Ich denke auch, dass die „Verzögerung“ dazu genutzt wurde gewisse Details zu löschen oder zu fälschen. Sorry, aber den maßgeblichen Figuren dort traue ich inzwischen so ziemlich Alles zu.
Dass die Personen, deren Namen in den Akten stehen, möglicherweise alle! ihre schmutzigen Finger auf die Opfer gelegt haben, setze ich inzwischen voraus.
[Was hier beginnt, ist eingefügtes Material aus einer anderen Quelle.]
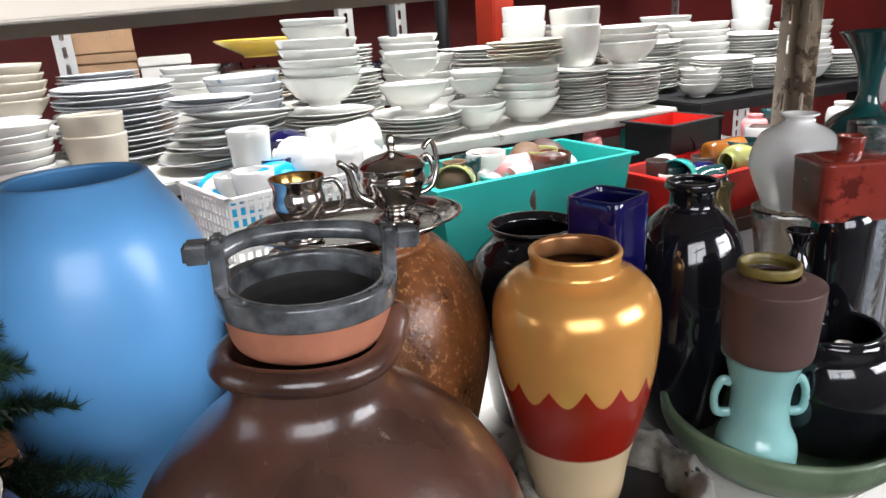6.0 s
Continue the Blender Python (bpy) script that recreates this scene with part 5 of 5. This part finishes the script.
for x, kind, n, r, m in ((0.22, "bowl", 5, 0.07, Be), (0.38, "plate", 12, 0.075, Bp), (0.55, "bowl", 4, 0.06, W), (0.70, "plate", 9, 0.075, Be), (0.87, "plate", 14, 0.075, W), (1.04, "bowl", 5, 0.07, W), (1.2, "plate", 10, 0.075, W), (1.36, "teacup", 3, 0.055, W), (1.5, "bowl", 5, 0.07, W), (1.66, "plate", 12, 0.075, W), (1.83, "bowl", 5, 0.07, W), (2.0, "plate", 9, 0.075, Bp), (2.17, "teacup", 3, 0.055, W)):
    stack(x, 1.435, 1.036, kind, n, r, m)

vessel("bowl", 0.70, 1.435, 1.036 + 0.092, [(0, 0), (0.035, 0), (0.04, 0.005), (0.085, 0.028), (0.095, 0.036)], mat("yellow_glaze", (0.62, 0.42, 0.06), 0.1, 12, 0.2, coat=0.4), "shallow yellow glazed bowl on a plate stack", "bowl", 0.004, 40)

# ---- far rack against the red wall ----
WP = "white slotted steel post of the far rack"
for px in (0.30, 1.0, 1.16, 2.60):
    post(px, 1.80, 0, 2.25, 1, 1, M["dimmed_far_steel"], WP, "far rack posts")
for px in (0.30, 2.60):
    post(px, 2.20, 0, 2.25, 1, -1, M["dimmed_far_steel"], WP, "far rack posts")
for z in (0.66, 0.98, 1.31, 1.48, 1.64, 2.0):
    shelf(0.32, 2.62, 1.806 if z != 1.48 else 1.95, 2.19, z, 0.03 if z != 1.48 else 0.015, M["dimmed_far_steel"], M["dimmed_far_steel"], "white steel shelf of the far rack")


def figurine(x, y, z, rz):
    """A standing figure as one plain shape on a white block."""
    bl = thing("statuette_stand", x, y, z, "white block stand with dark print bar", "stand", "statuette stands", rz)
    part("block", box_bm(0.11, 0.07, 0.03, 0, 0, 0, 0.002), M["white_plastic"], bl)
    part("print", box_bm(0.07, 0.001, 0.012, 0, -0.0358, 0.009), M["ink"], bl, "unreadable dark print")
    line = [(0, 0), (0.03, 0), (0.032, 0.02), (0.022, 0.03), (0.02, 0.09), (0.026, 0.12), (0.024, 0.14), (0.033, 0.175), (0.028, 0.192), (0.009, 0.198), (0.009, 0.203), (0.016, 0.212), (0.017, 0.226), (0.0, 0.238)]
    v, f = lathe_data(curve_pts(line, 4), 20, 1.0, 0.7)
    n = len(curve_pts(line, 4)) - 1
    zz = [p[1] for p in curve_pts(line, 4)]
    idx = [4 if zz[k % n] > 0.222 else 1 if zz[k % n] > 0.195 else 2 if 0.02 < zz[k % n] < 0.125 else 3 if zz[k % n] > 0.183 else 4 if zz[k % n] < 0.02 else 0 for k in range(len(f))]
    vv, ff = list(v), list(f)
    for s in (-1, 1):
        arm = tube_mesh([(s * 0.028, 0, 0.182), (s * 0.037, -0.004, 0.15), (s * 0.040, -0.014, 0.12), (s * 0.032, -0.026, 0.108)], [0.011, 0.009, 0.008, 0.007], M["denim"], 6, 3)
        o = len(vv)
        vv += [tuple(q.co) for q in arm.vertices]
        ff += [tuple(o + i for i in p.vertices) for p in arm.polygons]
        idx += [3] * len(arm.polygons)
    ob = put("statuette", mesh_of(vv, ff, [M["denim"], M["skin"], M["brown_dark"], M["shirt"], M["hair"]], True, idx), None, "", pose(x, y, z + 0.03, 0, 0, rz))
    tagged(ob, "small painted statuette in dark clothes on white block", "statuette", "statuettes")


for fx in (1.52, 1.66, 1.78, 1.90, 2.27, 2.39):
    figurine(fx, 1.87, 1.64, 10)
sg = thing("emblem_board", 2.08, 1.93, 1.64, "black board with pale winged emblem and bar", "sign")
part("board", box_bm(0.24, 0.012, 0.30, 0, 0, 0), M["black_card"], sg)
bm = bmesh.new()
for s in (-1, 1):
    for k in range(6):
        a = radians(20 + k * 11)
        p0 = Vector((s * 0.01, -0.008, 0.16))
        ln = 0.09 - 0.007 * k
        p1 = p0 + Vector((s * math.cos(a) * ln, 0, math.sin(a) * ln * 0.8))
        w = Vector((0, 0, 0.006))
        bm.faces.new([bm.verts.new(q) for q in (p0, p1, p1 + w, p0 + w)])
bm.faces.new([bm.verts.new(q) for q in ((-0.07, -0.008, 0.06), (0.07, -0.008, 0.06), (0.07, -0.008, 0.10), (-0.07, -0.008, 0.10))])
part("emblem", bm, M["paper"], sg, "plain pale wings and bar")
part("emblem_bar", box_bm(0.08, 0.001, 0.022, 0, -0.0095, 0.069), M["red_plastic"], sg, "red bar")
vessel("pitcher", 1.40, 1.95, 1.64, [(0, 0), (0.06, 0), (0.06, 0.1), (0.045, 0.17), (0.06, 0.25)], M["plate_white"], "tall white pitcher on the far rack", "pitcher", 0.004)
sp = thing("cooking_pot", 0.80, 1.98, 1.64, "silver metal cooking pot with lid", "pot")
put("body", vessel_mesh([(0, 0), (0.12, 0), (0.13, 0.02), (0.13, 0.13)], M["silver"], 0.004), sp)
put("lid", solid_lathe([(0.135, 0.13), (0.13, 0.145), (0.09, 0.17), (0.02, 0.18), (0.02, 0.2), (0, 0.2)], M["silver"], 40), sp)
for bx, bz, w, rz, mt, text in ((0.40, 0.98, 0.15, 6, "lid_tan", "plain brown wooden gift box in a stack"), (0.405, 1.066, 0.14, -3, "lid_tan", "plain brown wooden gift box in a stack"), (0.395, 1.152, 0.15, 4, "lid_tan", "plain brown wooden gift box in a stack"), (0.545, 0.98, 0.12, -6, "paper", "low white cardboard gift box")):
    gb = thing("wooden_box" if mt == "lid_tan" else "cardboard_box", bx, 1.90, bz, text, "box", "stacked gift boxes" if mt == "lid_tan" else "", rz)
    part("box_body", box_bm(w, 0.13, 0.060 if mt == "lid_tan" else 0.13, 0, 0, 0, 0.002), M[mt], gb)
    part("box_lid", box_bm(w + 0.006, 0.136, 0.022, 0, 0, 0.062 if mt == "lid_tan" else 0.132, 0.002), M[mt], gb)
GL = M["glass"]


def glassware(x0, x1, y0, y1, z, count, group):
    for k in range(count):
        m = rc.choice((GL, GL, GL, M["cobalt"], M["black_glaze"], M["plate_white"]))
        ob = new("drinking_glass" if m is GL else "cup", small_cup(rc.choice(("tumbler", "tumbler", "jar")), m))
        sc = rc.uniform(0.9, 1.5)
        ob.matrix_world = pose(rc.uniform(x0, x1), rc.uniform(y0, y1), z, 0, 0, rc.uniform(0, 360)) @ Matrix.Diagonal((sc, sc, sc * rc.uniform(1, 1.3), 1))
        tagged(ob, "clear drinking glass on the far rack" if m is GL else "small glazed cup on the far rack", "glass" if m is GL else "cup", group)


glassware(0.45, 1.5, 1.85, 2.1, 1.31, 80, "glasses on the far rack")
glassware(0.45, 2.5, 2.0, 2.15, 1.48, 44, "glasses on the far rack")
glassware(0.45, 2.4, 1.85, 2.1, 0.98, 50, "glasses on the far rack")
for tx, ty in ((1.70, 1.90), (1.84, 1.92), (2.0, 1.90), (2.16, 1.93), (2.32, 1.90), (2.45, 1.93)):
    tp = thing("teapot", tx, ty, 1.31, "small white porcelain teapot on the far rack", "teapot", "white teapots", rc.uniform(0, 360))
    put("body", vessel_mesh([(0, 0), (0.03, 0), (0.048, 0.03), (0.046, 0.055), (0.028, 0.075)], M["plate_white"], 0.003, 24), tp)
    put("lid", solid_lathe([(0.03, 0.074), (0.02, 0.084), (0.006, 0.088), (0.007, 0.098), (0, 0.1)], M["plate_white"], 20), tp)
    put("handle", tube_mesh([(0.042, 0, 0.02), (0.07, 0, 0.03), (0.07, 0, 0.06), (0.04, 0, 0.064)], 0.004, M["plate_white"], 8), tp)
    put("spout", tube_mesh([(-0.04, 0, 0.025), (-0.062, 0, 0.04), (-0.075, 0, 0.068)], [0.008, 0.006, 0.004], M["plate_white"], 8), tp)
scatter(1.55, 2.5, 1.98, 2.12, 1.31, 16, "cups on the far rack", "on the far rack", [M["plate_white"], M["white_glaze"], M["amber_glaze"]], 0.1)
scatter(1.3, 2.4, 1.86, 2.1, 0.66, 14, "cups low on the far rack", "low on the far rack", CUPM, 0.1, size=(1.2, 2.0))

# red pole, lantern and tassels before the far rack
rp = thing("red_pole", 1.352, 1.56, 0, "square bright red painted wooden pole", "pole", rz=12)
part("shaft", box_bm(0.075, 0.075, 1.79, 0, 0, 0, 0.004), M["red_cloth"], rp)
part("cap", box_bm(0.15, 0.12, 0.03, 0, 0, 1.79, 0.004), M["black_card"], rp, "black cap board")
for k in range(9):
    put("tassel", tube_mesh([(-0.06 + 0.015 * k, -0.02 + 0.01 * (k % 3), 1.82), (-0.07 + 0.018 * k, -0.03, 1.92 + 0.02 * (k % 4)), (-0.07 + 0.017 * k, -0.01, 2.05)], 0.012, M[("brown_dark", "maroon_jar", "lime")[k % 3]], 6), rp, "hanging dark ribbon bundle")
for k, (gx, gy, w, z0, z1, a, mt) in enumerate(((1.28, 1.54, 0.16, 1.80, 2.30, -12, "brown_dark"), (1.44, 1.555, 0.17, 1.77, 2.30, 10, "denim"), (1.35, 1.505, 0.05, 1.80, 2.28, 0, "maroon_jar"), (1.20, 1.60, 0.10, 1.86, 2.30, 20, "denim"))):
    verts, faces = [], []
    for i in range(15):
        u = i / 14
        for j in range(7):
            h = j / 6
            verts.append(((u - 0.5) * w * (0.75 + 0.35 * (1 - h)), 0.014 * math.sin(u * 19 + k + h * 2), z0 + 0.015 * math.sin(u * 11 + k) * (1 - h) + (z1 - z0) * h))
    faces = [(i * 7 + j, i * 7 + 7 + j, i * 7 + 8 + j, i * 7 + 1 + j) for i in range(14) for j in range(6)]
    cloth = put("hanging_cloth", mesh_of(verts, faces, M[mt]), None, "", pose(gx, gy, 0, 0, 0, a))
    cloth.modifiers.new("thickness", "SOLIDIFY").thickness = 0.004
    tagged(cloth, "dark folded cloth hanging above the red pole", "cloth", "hanging cloths")
kb = thing("cardboard_box", 1.285, 1.70, 1.64, "plain brown cardboard box behind the red pole", "box", rz=8)
part("carton_body", box_bm(0.13, 0.10, 0.17, 0, 0, 0, 0.002), M["lid_tan"], kb)
ln = thing("paper_lantern", 1.205, 1.60, 1.555, "white paper lantern with black brush characters", "lantern")
put("body", vessel_mesh([(0.0, 0), (0.03, 0), (0.05, 0.02), (0.062, 0.075), (0.05, 0.13), (0.03, 0.15)], M["paper"], 0.002, 32), ln)
put("cord", tube_mesh([(0, 0, 0.14), (0, 0, 1.295)], 0.002, M["ink"], 6, 1), ln)
for k in range(9):
    a = radians(-105 + 14 * ((k * 5) % 4 - 1.5))
    z = 0.035 + 0.011 * k
    put("brush_stroke", mesh_of(*lathe_data([(0.016, -0.002), (0.016, 0.002), (0.0, 0.002)], 4, 1, 0.22), M["ink"], False), ln, "", Matrix.Rotation(a, 4, "Z") @ Matrix.Translation((0.0615, 0, z)) @ Matrix.Rotation(math.pi / 2, 4, "Y") @ Matrix.Rotation(math.pi / 2 + 0.35 * (k % 3 - 1), 4, "Z"))
hat = thing("hat_stand", 1.03, 1.50, 0, "dark stand carrying a wide brown cloth hat", "hat stand")
put("pole", tube_mesh([(0, 0, 0), (0, 0, 1.49)], 0.012, M["black_card"], 8, 1), hat)
v, f = lathe_data(curve_pts([(0.13, 1.455), (0.09, 1.475), (0.055, 1.49), (0.04, 1.53), (0, 1.54)], 4), 28)
v = [(x, y, z + 0.015 * math.sin(2 * math.atan2(y, x))) for x, y, z in v]
put("hat", mesh_of(v, f, M["brown_dark"]), hat, "floppy dark brown hat")
dk = thing("round_mirror", 2.655, 1.851, 1.655, "round dark mirror with white rim fixed behind rack post", "mirror")
put("glass", mesh_of(*lathe_data([(0, 0.012), (0.135, 0.012), (0.14, 0.0), (0, 0.0)], 48), M["navy_dish"], False), dk, "", pose(0, 0, 0.165, 90, 0, 0))
put("rim", solid_lathe([(0.134, 0.0), (0.134, 0.02), (0.145, 0.022), (0.149, 0.01), (0.147, -0.006)], M["white_plastic"], 48), dk, "white rim", pose(0, 0, 0.165, 90, 0, 0))
cal = thing("wall_calendar", 4.96, 2.49, 1.60, "red and white wall calendar on red wall", "calendar")
part("sheet", box_bm(0.46, 0.006, 0.46, 0, 0, 0), M["red_plastic"], cal, "red calendar backing")
part("page", box_bm(0.40, 0.002, 0.26, 0, -0.0045, 0.10), M["paper"], cal, "white month page")
bm = bmesh.new()
for i in range(7):
    for j in range(5):
        box_bm(0.02, 0.001, 0.014, -0.15 + i * 0.05, -0.0065, 0.13 + j * 0.038, 0, bm)
part("date_grid", bm, M["ink"], cal, "unreadable date marks")
part("crest", box_bm(0.14, 0.002, 0.06, 0, -0.0045, 0.385), M["brass"], cal, "gold print")
cb = thing("wall_cabinet", 5.50, 2.30, 0, "tall white metal cabinet by the red wall", "cabinet")
part("body", box_bm(0.5, 0.38, 2.1, 0, 0, 0, 0.006), M["white_steel"], cb)
part("door", box_bm(0.47, 0.012, 1.9, 0, -0.2, 0.1, 0.003), M["white_steel"], cb)
lc = thing("low_cabinet", -0.40, 1.95, 0, "low brown wood-grain cabinet on the floor", "cabinet")
part("body", box_bm(0.84, 0.38, 0.64, 0, 0, 0, 0.004), M["wood_panel"], lc)
part("plinth", box_bm(0.80, 0.02, 0.04, 0, -0.185, 0.0), M["dark_wood"], lc)
bpole = thing("black_pole", 1.245, 1.66, 0, "tall black metal pole tied with straps", "pole")
put("shaft", tube_mesh([(0, 0, 0), (0, 0, 2.3)], 0.018, M["black_card"], 10, 1), bpole)
for z in (1.42, 1.60, 1.76, 1.92):
    part("strap", box_bm(0.30, 0.008, 0.012, -0.12, 0.0, z), M["black_card"], bpole, "", False, pose(0, 0.10, 0, 0, 3, 0))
Was mich jetzt wirklich interessiert sind die geschäftlichen Beziehungen und politischen Verstrickungen in diesem „Darkroom“. Der britische König Charles III hatte sicherlich sehr gute Gründe so hart gegen seinen Bruder vorzugehen.
Es idt sehr, sehr viel Zeit vetgangen.
Hunderte (?) FBI Agenten waren mit der Durchsicht beschäftigt.
Was wurde entfernt, umgeschrieben, „fälschlich“ geschwärzt?
Trump hat das Justizministerium angewiesen gegen Bill Clinton und andere zu ermitteln.
In laufenden Verfahren dürften die Akten unter Verschluss gehalten werden, „um laufende Ermittlungen nicht zu gefährden“
Damit kauft sich Trump noch mehr Zeit.
Ich befürchte, hoffe aber das ich mich irre, dass die Akten derart gefälscht und geschwärzt sind, dass kein kleiner Schatten aif Trump und seine loyalen Freunde fällt.
Dafûr um so mehr auf politische Gegner oder andere Feinde.
Dann hätte Trump seinen großen Moment, der die MAGA wieder zusammenbringt, dass ihr göttlicher Präsident so etwas nie, nie, nie machen würde.